INTERNATIONAL CONFERENCE AT THE UNIVERSITY OF REGENSBURG | OCTOBER 6-8, 2022
ORGANIZED BY THE DFG-FUNDED PROJECT “ENTANGLED OBJECTS? THE
MATERIAL CULTURE OF DIPLOMACY (1700-1830),” DIRECTED BY VOLKER DEPKAT (AMERICAN STUDIES) AND HARRIET RUDOLPH (EARLY MODERN HISTORY)
Deadline: January 31, 2022
The interdisciplinary conference examines the variable forms, functions, and politico-legal semantics of object use in diplomatic interactions between European and non-European actors in European and non-European regions. We are interested in diplomatic encounters of representatives of early modern political units that were perceived as highly different by the contemporaries, and seek to analyze diplomatic situations, in which the use of objects and their meanings were contested, or in which artifacts were used to prevent, intensify, moderate, or disguise political conflicts
between the negotiating parties. We want to investigate, from a comparative perspective, the complex interplay of ideas (concepts of rule, ideologies, and political core values), operational political interests (policy aims in specific contexts of negotiation), and the – all too often pre-arranged – use of artifacts in colonial and non-colonial settings.
Proposals can address important individual objects, specific object groups, or the entire material setting of diplomatic interactions.
Papers could, for example, investigate
- spaces of diplomatic interaction (the furnishings of audience chambers, diplomatic lodgings, ephemeral structures and their material equipment in open spaces)
- the use of objects by diplomatic actors during solemn entries into a city or during formal public parades to a reception (clothing, jewelry, badges of honor, weapons, flags, musical instruments, etc.)
- the materiality of diplomatic documents (treaties, ratifications, credentials, maps, and other informational media as material artifacts including the various forms of their storage and presentation) • objects of gift exchange (official-ritualized gift exchange between rulers, but especially gift exchange between diplomatic actors of different hierarchical
levels and functions) - food cultures and the use of objects at formal dinners during diplomatic meetings
- object-based cultures of remembrance with regard to diplomacy (production and distribution of memorabilia, presentation of event-related objects in rulers’ residences or homes of diplomatic actors, commemorative plaques, etc.)

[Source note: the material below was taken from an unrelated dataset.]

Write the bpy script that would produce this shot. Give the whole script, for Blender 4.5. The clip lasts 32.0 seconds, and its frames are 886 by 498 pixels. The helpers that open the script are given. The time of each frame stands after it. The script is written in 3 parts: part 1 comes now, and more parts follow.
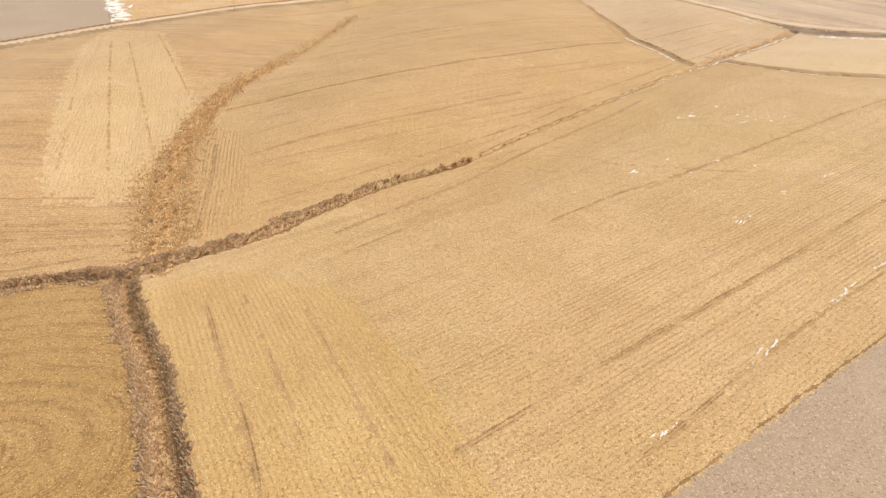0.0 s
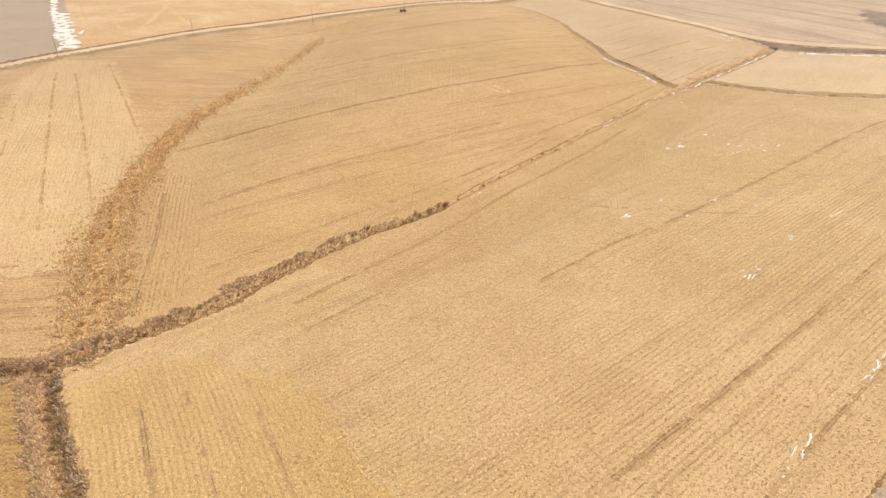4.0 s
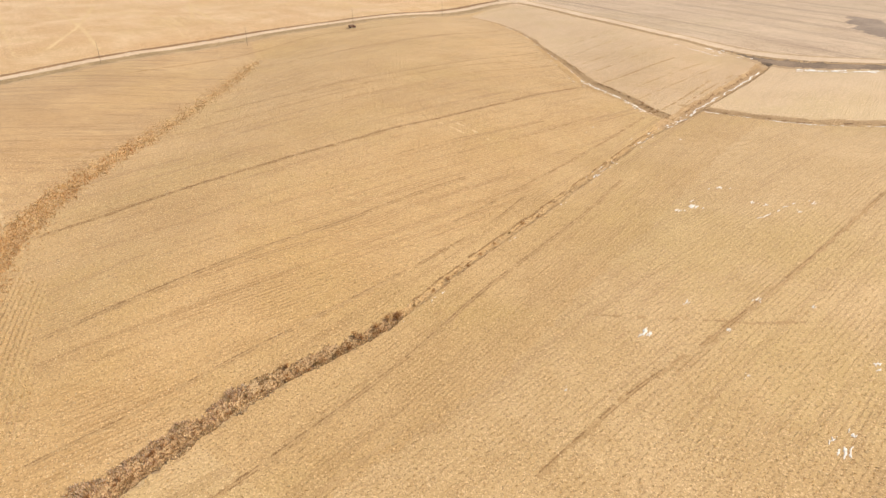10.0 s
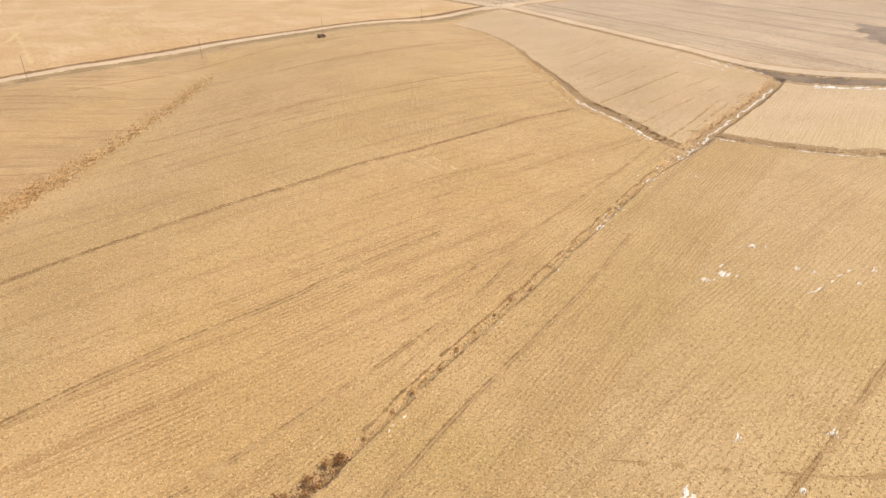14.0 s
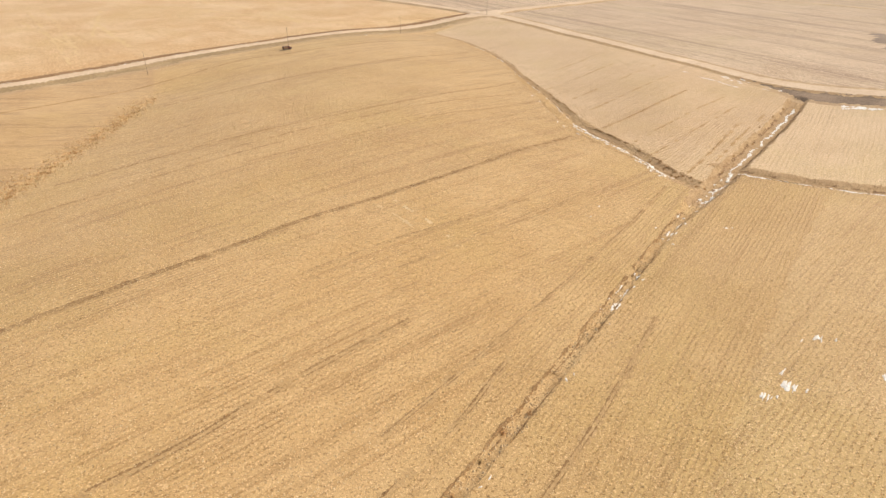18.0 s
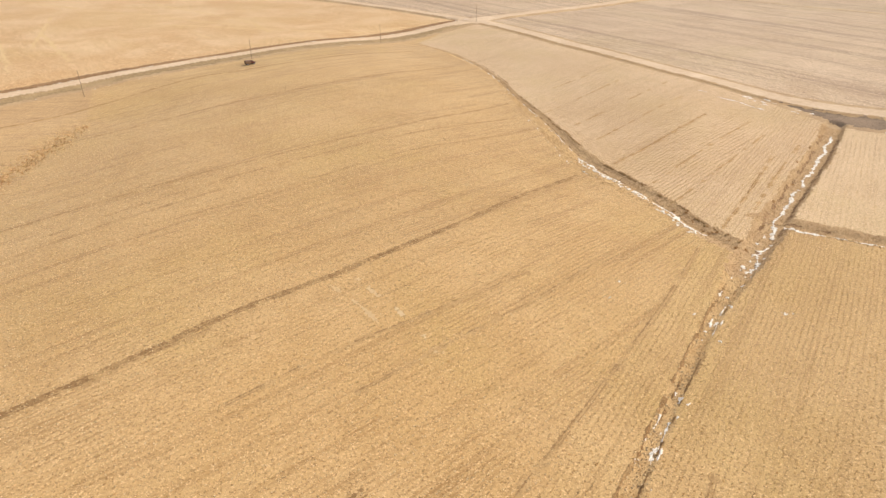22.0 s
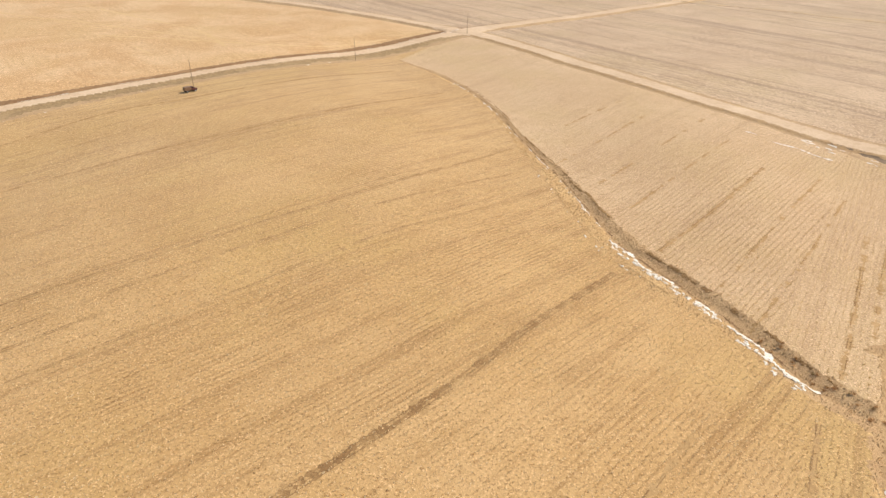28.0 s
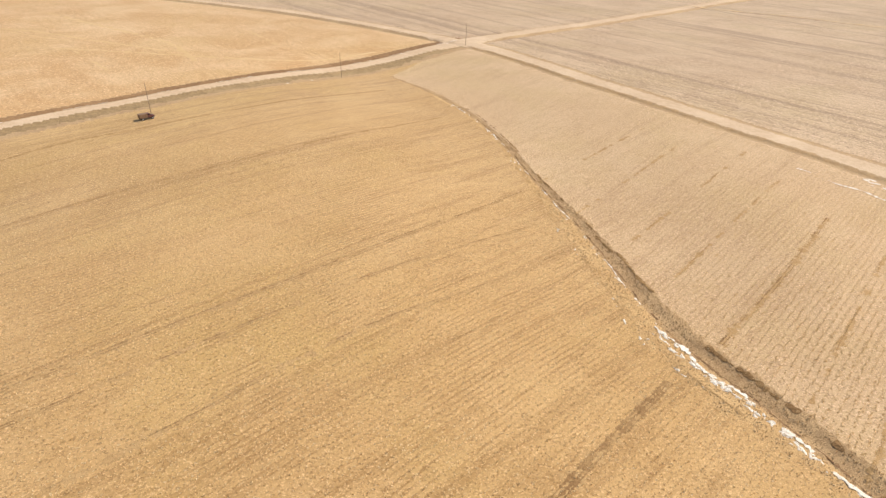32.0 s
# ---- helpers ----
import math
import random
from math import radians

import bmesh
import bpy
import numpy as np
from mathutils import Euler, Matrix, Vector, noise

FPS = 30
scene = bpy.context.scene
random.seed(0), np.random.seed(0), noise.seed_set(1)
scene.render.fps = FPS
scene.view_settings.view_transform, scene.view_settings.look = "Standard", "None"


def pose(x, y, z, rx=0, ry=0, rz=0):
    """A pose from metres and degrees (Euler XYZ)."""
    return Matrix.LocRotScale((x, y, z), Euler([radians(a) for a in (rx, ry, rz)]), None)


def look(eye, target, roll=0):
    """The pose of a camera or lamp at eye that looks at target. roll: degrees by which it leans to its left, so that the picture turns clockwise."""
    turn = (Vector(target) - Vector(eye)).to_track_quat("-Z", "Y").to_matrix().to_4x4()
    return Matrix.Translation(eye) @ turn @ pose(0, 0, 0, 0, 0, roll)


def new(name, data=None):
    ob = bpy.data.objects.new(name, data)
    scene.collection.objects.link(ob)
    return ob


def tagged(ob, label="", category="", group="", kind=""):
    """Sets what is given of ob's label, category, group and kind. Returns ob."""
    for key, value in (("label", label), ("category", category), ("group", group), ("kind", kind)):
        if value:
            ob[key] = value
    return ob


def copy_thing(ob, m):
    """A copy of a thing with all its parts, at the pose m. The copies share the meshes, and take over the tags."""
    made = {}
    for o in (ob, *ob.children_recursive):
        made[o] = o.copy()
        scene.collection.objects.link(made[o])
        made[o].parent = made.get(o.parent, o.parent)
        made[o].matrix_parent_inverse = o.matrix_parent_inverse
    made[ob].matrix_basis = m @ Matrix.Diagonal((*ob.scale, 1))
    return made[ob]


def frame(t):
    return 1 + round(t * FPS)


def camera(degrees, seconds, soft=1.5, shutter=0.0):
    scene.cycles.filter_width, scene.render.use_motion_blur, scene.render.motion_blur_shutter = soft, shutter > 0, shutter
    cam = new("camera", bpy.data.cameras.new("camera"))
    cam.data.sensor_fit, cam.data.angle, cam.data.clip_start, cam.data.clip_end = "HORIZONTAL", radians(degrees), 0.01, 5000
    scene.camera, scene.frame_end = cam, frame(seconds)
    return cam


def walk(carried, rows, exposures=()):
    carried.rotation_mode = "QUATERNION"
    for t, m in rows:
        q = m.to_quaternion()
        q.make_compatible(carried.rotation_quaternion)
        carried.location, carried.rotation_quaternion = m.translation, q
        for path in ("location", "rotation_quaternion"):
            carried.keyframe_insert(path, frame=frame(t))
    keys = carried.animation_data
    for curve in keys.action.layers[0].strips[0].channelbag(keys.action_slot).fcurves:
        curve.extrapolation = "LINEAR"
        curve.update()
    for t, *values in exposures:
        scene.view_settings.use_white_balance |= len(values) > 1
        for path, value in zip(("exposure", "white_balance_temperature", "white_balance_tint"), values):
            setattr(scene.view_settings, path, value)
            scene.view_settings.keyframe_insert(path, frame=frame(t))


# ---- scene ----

Papers investigating other contexts not outlined here would also be welcome, if they provide illuminating perspectives on diplomatic object use in the period of investigation. We are especially interested in how the use of diplomatic objects in the early modern period was visualized, textualized and incorporated into narrative structures. We would like to know, which functions artefacts assumed with regard to the self-constitution of diplomatic actors or the dramaturgy of diplomatic interactions. We are interested in how artifacts functioned in the self-definition of diplomatic actors and the dramaturgy of diplomatic situations. We invite proposals from all disciplines in the humanities (history, art history, ethnology, literary studies, cultural studies, etc.) which take into account the perspectives of both sides of diplomatic negotiations, or which specifically address non-European practices and patterns of interpretation.